Digging deeper into the underground, the legendary P.S.F. label has received notable press in the past year with the passing of it's founder Hideo Ikeezumi. Remembrances like NPR's "Psychedelic Speed Freak: The Blistering Experimentalism of Hideo Ikeezumi", have brought overdue attention to his groundbreaking psychedelic, noiserock, out-jazz and free folk label. Before his death, Ikeezumi entrusted the legacy of P.S.F. to Peter Kolovos and Steve Lowenthal, who will be reissuing selections from the vast and influential catalog on their Los Angeles based, Black Editions label. The first of which arrived this past summer and fall, with domestic releases of Keiji Haino's first solo recording, Watashi Dake?, and the P.S.F. survey of all things heavy rock, Tokyo Flashback. Further essential reading on P.S.F. can be found in Alan Cummings pieces for Forced Exposure and The Wire, "The Origins of the Tokyo Underground Sound", and on Keiji Haino's influential role in the deep Japanese underground of the 1970s, "Pitch-Black Convulsions: Watashi Dake? in the Context of Underground Japan".

 

Almost as a companion to the forthcoming Light in the Attic compilation, the UK-based Culture of Soul label just issued their own overview of City Pop and J-Boogie.
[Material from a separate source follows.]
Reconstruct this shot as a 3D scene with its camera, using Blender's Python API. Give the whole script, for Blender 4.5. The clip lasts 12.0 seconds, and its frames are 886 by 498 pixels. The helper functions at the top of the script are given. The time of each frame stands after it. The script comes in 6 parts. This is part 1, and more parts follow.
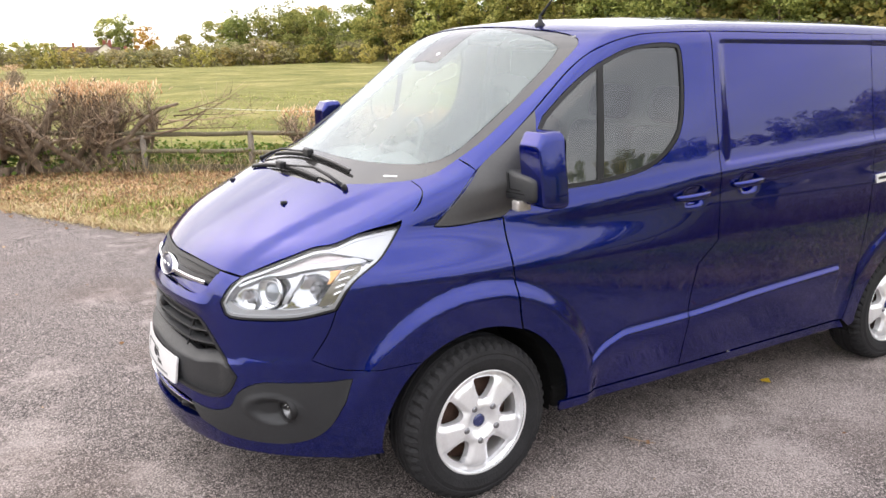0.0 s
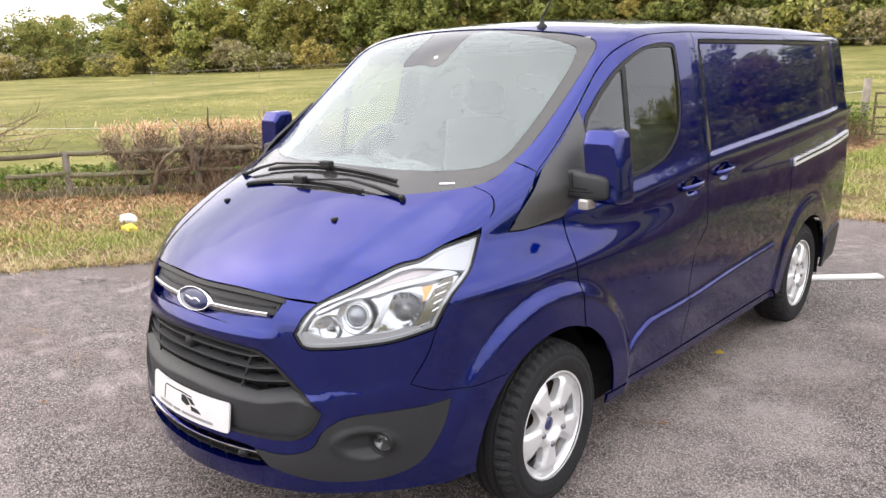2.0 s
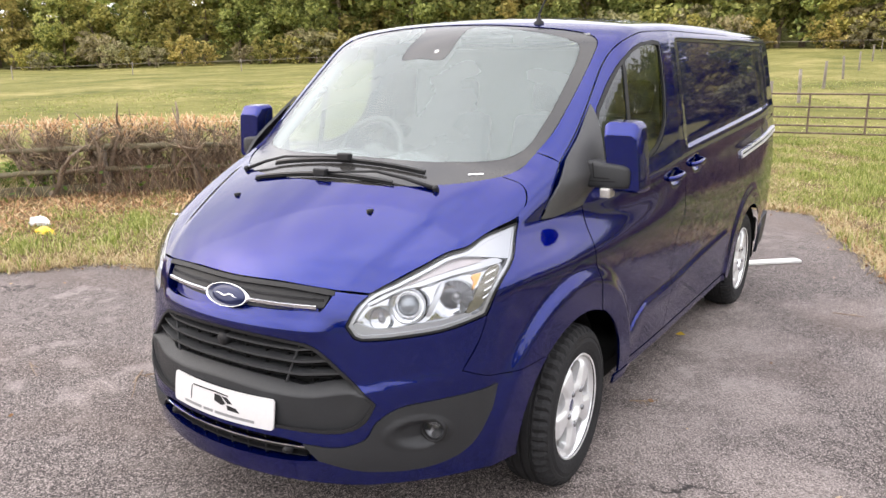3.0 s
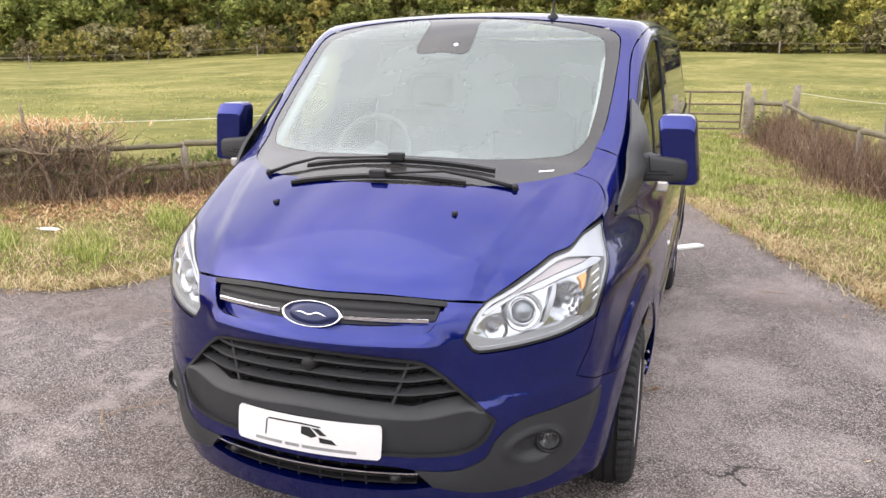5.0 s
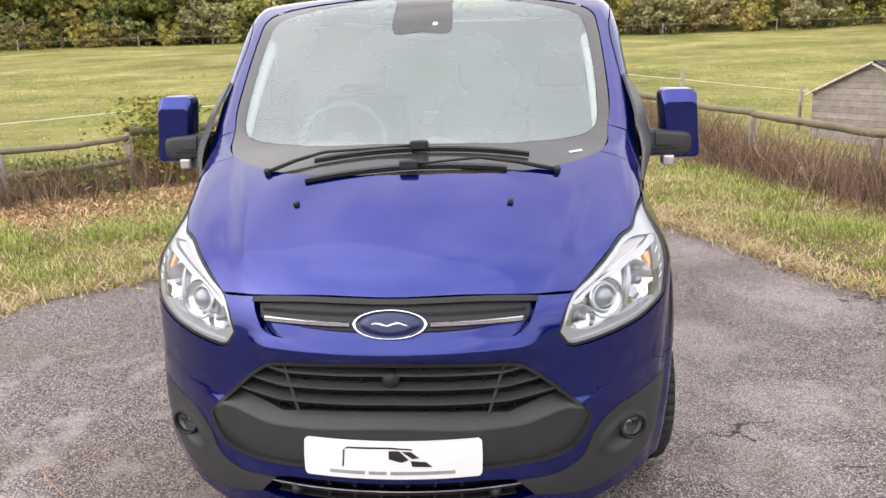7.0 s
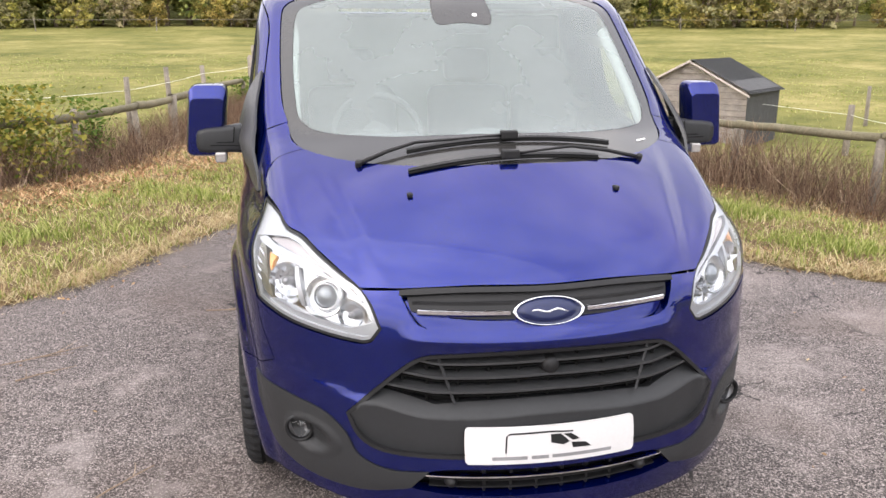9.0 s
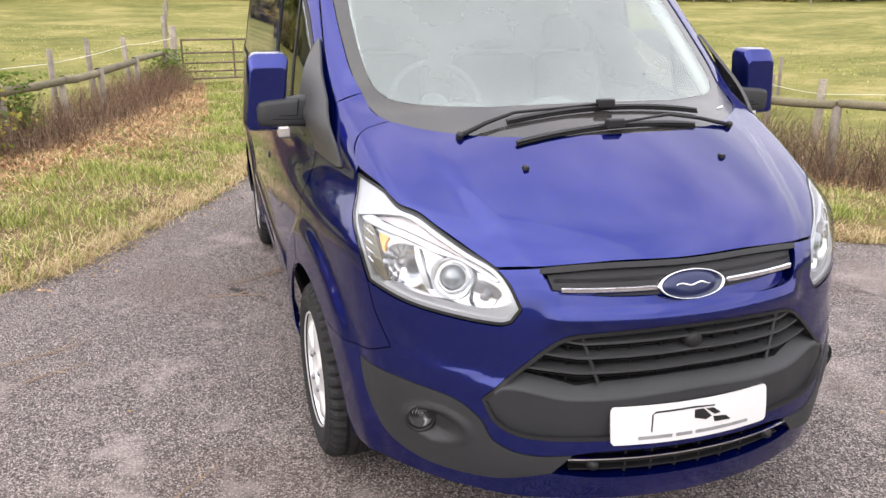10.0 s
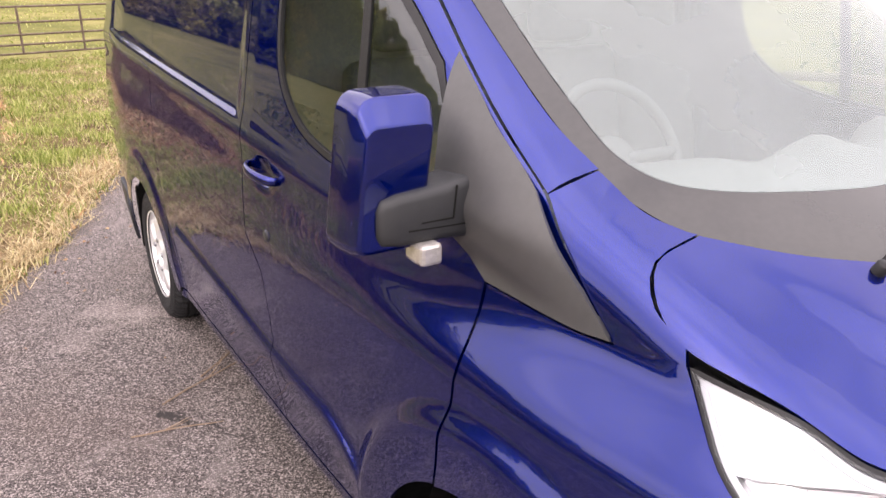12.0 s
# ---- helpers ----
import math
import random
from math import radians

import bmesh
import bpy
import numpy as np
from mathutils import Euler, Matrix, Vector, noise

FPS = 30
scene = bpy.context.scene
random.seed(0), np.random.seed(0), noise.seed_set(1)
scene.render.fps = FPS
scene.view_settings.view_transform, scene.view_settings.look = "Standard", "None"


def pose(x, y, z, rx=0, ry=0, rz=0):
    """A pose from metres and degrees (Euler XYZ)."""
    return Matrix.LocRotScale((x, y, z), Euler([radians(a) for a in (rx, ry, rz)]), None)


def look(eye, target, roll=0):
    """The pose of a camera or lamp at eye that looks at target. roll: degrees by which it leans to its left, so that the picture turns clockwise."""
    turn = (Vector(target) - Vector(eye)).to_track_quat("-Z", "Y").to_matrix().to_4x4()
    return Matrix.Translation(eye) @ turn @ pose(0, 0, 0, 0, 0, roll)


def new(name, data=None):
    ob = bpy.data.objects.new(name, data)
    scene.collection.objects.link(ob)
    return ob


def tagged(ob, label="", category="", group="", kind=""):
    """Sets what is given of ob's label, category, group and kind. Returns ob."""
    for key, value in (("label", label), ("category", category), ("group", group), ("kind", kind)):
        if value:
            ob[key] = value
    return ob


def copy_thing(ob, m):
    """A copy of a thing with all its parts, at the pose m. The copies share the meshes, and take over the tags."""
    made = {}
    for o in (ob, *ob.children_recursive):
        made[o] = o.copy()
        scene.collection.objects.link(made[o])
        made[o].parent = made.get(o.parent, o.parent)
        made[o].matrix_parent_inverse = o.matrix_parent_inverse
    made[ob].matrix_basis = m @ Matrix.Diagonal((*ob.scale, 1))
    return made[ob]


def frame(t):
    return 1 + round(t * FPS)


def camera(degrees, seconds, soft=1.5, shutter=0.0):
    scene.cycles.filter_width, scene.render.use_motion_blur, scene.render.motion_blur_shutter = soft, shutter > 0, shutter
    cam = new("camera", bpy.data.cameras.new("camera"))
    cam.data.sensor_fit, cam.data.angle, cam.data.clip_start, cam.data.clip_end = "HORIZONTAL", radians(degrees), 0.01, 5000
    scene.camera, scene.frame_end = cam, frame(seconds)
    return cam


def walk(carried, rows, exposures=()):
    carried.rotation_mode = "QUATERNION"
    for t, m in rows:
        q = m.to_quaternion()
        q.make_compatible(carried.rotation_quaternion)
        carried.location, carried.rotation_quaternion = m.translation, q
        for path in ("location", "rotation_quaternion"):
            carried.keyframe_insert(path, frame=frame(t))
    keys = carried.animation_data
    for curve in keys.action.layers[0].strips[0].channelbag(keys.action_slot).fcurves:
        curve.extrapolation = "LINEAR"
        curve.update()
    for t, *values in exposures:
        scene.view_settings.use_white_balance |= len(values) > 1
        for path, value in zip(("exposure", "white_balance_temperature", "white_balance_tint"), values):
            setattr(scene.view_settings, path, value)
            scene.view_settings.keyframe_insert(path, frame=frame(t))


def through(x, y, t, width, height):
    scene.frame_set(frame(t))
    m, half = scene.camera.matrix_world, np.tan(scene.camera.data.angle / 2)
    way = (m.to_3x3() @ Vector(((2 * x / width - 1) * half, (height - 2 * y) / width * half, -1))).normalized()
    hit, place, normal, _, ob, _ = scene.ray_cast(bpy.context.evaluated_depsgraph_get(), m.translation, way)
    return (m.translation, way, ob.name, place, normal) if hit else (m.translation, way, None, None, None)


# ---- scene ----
cam = camera(59.6, 12.0)
PATH = [
    (0, (3.345, -0.539, 1.788), (1.684, 0.464, 1.302), -0.1),
    (0.5, (3.185, -0.819, 1.784), (1.598, 0.298, 1.303), 0.3),
    (1, (3.04, -1.062, 1.793), (1.543, 0.177, 1.318), 0.1),
    (1.5, (2.798, -1.198, 1.754), (1.395, 0.148, 1.285), -0.7),
    (2, (2.561, -1.33, 1.772), (1.258, 0.113, 1.302), -1.1),
    (2.5, (2.373, -1.491, 1.75), (1.183, 0.045, 1.277), -1.0),
    (2.7, (2.286, -1.598, 1.756), (1.148, -0.022, 1.282), -0.7),
    (4.3, (1.525, -1.904, 1.731), (0.725, -0.134, 1.254), -0.1),
    (4.5, (1.45, -1.933, 1.729), (0.693, -0.144, 1.254), -0.0),
    (5, (1.191, -2.009, 1.732), (0.551, -0.176, 1.254), -0.0),
    (5.5, (0.972, -2.062, 1.734), (0.448, -0.193, 1.251), -0.7),
    (6, (0.735, -2.013, 1.705), (0.327, -0.118, 1.212), -1.5),
    (6.5, (0.528, -1.968, 1.719), (0.247, -0.053, 1.217), -1.7),
    (7, (0.314, -1.985, 1.707), (0.172, -0.056, 1.196), -1.5),
    (7.2, (0.192, -2.013, 1.716), (0.112, -0.082, 1.2), -1.5),
    (8.8, (-0.592, -1.967, 1.722), (-0.295, -0.06, 1.198), -0.2),
    (9, (-0.686, -1.955, 1.71), (-0.347, -0.057, 1.177), -0.1),
    (9.5, (-1.057, -1.895, 1.699), (-0.607, -0.03, 1.133), 0.3),
    (10, (-1.299, -1.678, 1.683), (-0.736, 0.146, 1.086), 0.1),
    (10.5, (-1.466, -1.293, 1.72), (-0.801, 0.492, 1.11), -0.5),
    (10.6, (-1.497, -1.221, 1.728), (-0.815, 0.556, 1.115), -0.7),
    (11, (-1.611, -0.848, 1.714), (-0.844, 0.886, 1.079), -1.2),
    (11.5, (-1.631, -0.397, 1.723), (-0.763, 1.279, 1.061), -1.0),
    (12, (-1.681, 0.115, 1.729), (-0.692, 1.71, 1.037), -0.0),
]
walk(cam, [(t, look(eye, target, roll)) for t, eye, target, roll in PATH],
     [(0.0, 0.12, 6500, 10), (2.5, 0.08, 6500, 10), (4.5, 0.07, 6500, 10), (9.0, 0.07, 6500, 10), (10.5, 0.12, 6560, 12), (12.0, 0.25, 6800, 20)])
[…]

Focused more explicitly on the women-led bands and female solo artists within these concurrent genres, Tokyo Nights: Female J-Pop Boogie Funk is a showcase of a sound that expressed the optimism and exuberance of Japan's 1980s economic boomtimes. Taking in influences from Caribbean reggae and disco, Pacific Island exotica, American R&B and boogie, and a fixation on technological futurism, producers like Tatsuro Yamashita, Toshiki Kadomatsu, and Haruomi Hosono were quick to embrace the latest studio equipment and technology. Look no further than Haruomi Hosono, Shigeru Suzuki & Tatsuro Yamashita's collaborative album Pacific, for evidence of the riches to come of this techno-exotica fusion. This time of economic success in Japan, urban lifestyles of indulgence, and the taste for nightlife, produced glitzy discotheques and a soundtrack to this new, lavish era. Epitomizing these attitudes, City Pop emerged as a sonic expression of the imagined neon wonderlands dotted with sandy beaches and metropolitan skylines.